Salvador Dalí. La mente di ognuno di voi, in questo momento, sta visualizzando il volto in bianco e nero del pittore ritratto da un fotografo dal nome francese, Philippe Halsman. Prima di volare da Parigi a New York, di incontrare i baffi di Dalí e la schiena di Churchill, prima che il suo nome diventasse quello con cui ancora oggi viene ricordato, l’uomo che ha convinto chiunque a saltare davanti alla sua macchina fotografica ha vissuto altre due vite. Si chiamava Philipp Halsmann: la sua prima vita da figlio, studente, fratello, amico, si è conclusa il giorno in cui ha assistito alla morte del padre, sulle Alpi tirolesi, il 10 settembre 1928.
La teoria del salto (minimum fax) ricostruisce la sua vicenda personale come un tassello che si incastra nella storia europea e occidentale tra gli anni Venti e Trenta: l’Europa di Breton e Freud, della psicanalisi e dell’inconscio; la Parigi del Surrealismo di Magritte e Dalí e del salotto di Gertrude Stein; gli Stati Uniti tra Armstrong e Broadway vedono ruggire proibizionismo e Ku Klux Klan.
Con l’accusa di parricidio, l’esistenza di Philipp sarà stravolta: la cella di un carcere austriaco prenderà il posto della sua casa di Riga, le aule universitarie di Dresda saranno sostituite da quelle di tribunali e le sue frequentazioni coinvolgeranno avvocati, giurati popolari, pubblici ministeri e psicologi. «Quella gente vuole trasformare il mio dolore in un circo». Il caso Halsmann diventa un nuovo affaire Dreyfus: il processo è necessario per placare l’opinione pubblica tirolese che ha fame e voglia di dare la caccia all’assassino ebreo.
La ricostruzione analitica delle vicende processuali nel romanzo-biografia di Corrado De Rosa è plasmata dallo studio sul ruolo che la psicologia e la follia, anche presunta, giocano nell’edificazione di una verità che è tale in quanto socialmente accettabile, necessaria e condivisa. L’immagine e l’anima di Philipp vengono scandagliate con fare chirurgico e date in pasto a chiunque voglia vedere in lui il diavolo in persona: è animalesco, scorbutico, truculento; è colpevole ancor prima che il processo inizi. I tirolesi sono affascinati dal caso Halsmann e il dolore di un figlio viene messo in scena affinché un intero popolo possa far leva su tale vetrinizzazione per affermare la propria identità.

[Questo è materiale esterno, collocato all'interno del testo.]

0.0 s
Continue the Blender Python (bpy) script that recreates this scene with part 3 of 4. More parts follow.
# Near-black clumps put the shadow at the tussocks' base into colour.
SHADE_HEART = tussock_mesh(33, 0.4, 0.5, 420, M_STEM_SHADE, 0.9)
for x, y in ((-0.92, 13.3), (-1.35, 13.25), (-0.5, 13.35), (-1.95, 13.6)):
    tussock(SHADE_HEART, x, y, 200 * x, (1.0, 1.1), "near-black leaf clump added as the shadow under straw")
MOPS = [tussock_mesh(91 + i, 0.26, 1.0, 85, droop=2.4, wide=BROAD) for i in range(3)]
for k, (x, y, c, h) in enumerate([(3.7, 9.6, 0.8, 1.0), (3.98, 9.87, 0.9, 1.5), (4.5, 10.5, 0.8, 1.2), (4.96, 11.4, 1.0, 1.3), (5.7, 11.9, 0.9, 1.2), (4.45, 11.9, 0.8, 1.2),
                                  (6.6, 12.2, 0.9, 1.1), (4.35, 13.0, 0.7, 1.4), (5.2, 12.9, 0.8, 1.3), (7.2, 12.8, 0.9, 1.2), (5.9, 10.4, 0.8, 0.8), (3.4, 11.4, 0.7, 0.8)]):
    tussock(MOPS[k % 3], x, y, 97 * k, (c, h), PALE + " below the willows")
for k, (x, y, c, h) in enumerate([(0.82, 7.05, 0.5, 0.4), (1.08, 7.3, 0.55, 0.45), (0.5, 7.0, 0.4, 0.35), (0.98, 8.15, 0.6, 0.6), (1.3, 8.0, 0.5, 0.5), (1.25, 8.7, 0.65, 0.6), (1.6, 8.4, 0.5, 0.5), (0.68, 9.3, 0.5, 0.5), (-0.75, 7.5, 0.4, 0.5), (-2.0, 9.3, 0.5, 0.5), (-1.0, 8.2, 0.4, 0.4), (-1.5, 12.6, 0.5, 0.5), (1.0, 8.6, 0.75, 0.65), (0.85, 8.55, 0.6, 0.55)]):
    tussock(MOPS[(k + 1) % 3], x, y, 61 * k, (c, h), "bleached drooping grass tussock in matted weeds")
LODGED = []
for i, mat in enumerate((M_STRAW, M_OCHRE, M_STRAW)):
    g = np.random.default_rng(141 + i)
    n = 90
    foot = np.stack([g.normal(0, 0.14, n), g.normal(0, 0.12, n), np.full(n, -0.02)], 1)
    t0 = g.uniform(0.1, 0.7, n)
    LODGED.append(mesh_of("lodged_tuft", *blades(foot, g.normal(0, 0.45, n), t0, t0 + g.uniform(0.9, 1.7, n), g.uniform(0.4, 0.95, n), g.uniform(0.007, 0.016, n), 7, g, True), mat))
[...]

Un’identità che è pregna di un crescente antisemitismo: l’archetipo del nemico straniero e della cospirazione giudaica nelle menti dei tirolesi prende le sembianze di un ragazzo schivo e incapace di mentire tanto quanto di salvarsi. Il caso diventa anche oggetto di una guerra giornalistica e, così come accadde per Dreyfus, in molti si mobilitano a suo favore: Sigmund Freud, Thomas Mann, Albert Einstein.
Le pagine dedicate alle numerose fasi del macchinoso processo volano via in un attimo: la sensazione, tuttavia, è quella di rimanervi invischiati, di sentire addosso tutto il disincanto dell’ingiustizia mentre chi ci sta di fronte sembra nato per sorvolare sulla complessità. Sentiamo emergere, a far da contraltare al bisogno di imporre la ricerca della complessità sul caso Halsmann, l’emozione più umana e più semplice: la rabbia.
Sarà lei a prendervi per mano e accompagnarvi nella terza vita di Halsmann, quella del fotografo da centouno copertine di Life, davanti al quale tutti hanno ceduto alla richiesta, apparentemente assurda, di compiere un gesto tanto istintivo quanto arduo: il salto.
Saltare non permette di mantenere il controllo e mette a nudo. Ma perché Philippe chiede a Marilyn, a Nixon, a Oppenheimer di saltare? Cosa, delle sue vite passate, si insinua nella sua psicologia del salto? Il segreto, lo svelamento, la verità. Philipp(e) Halsman(n) ha vinto la gravità.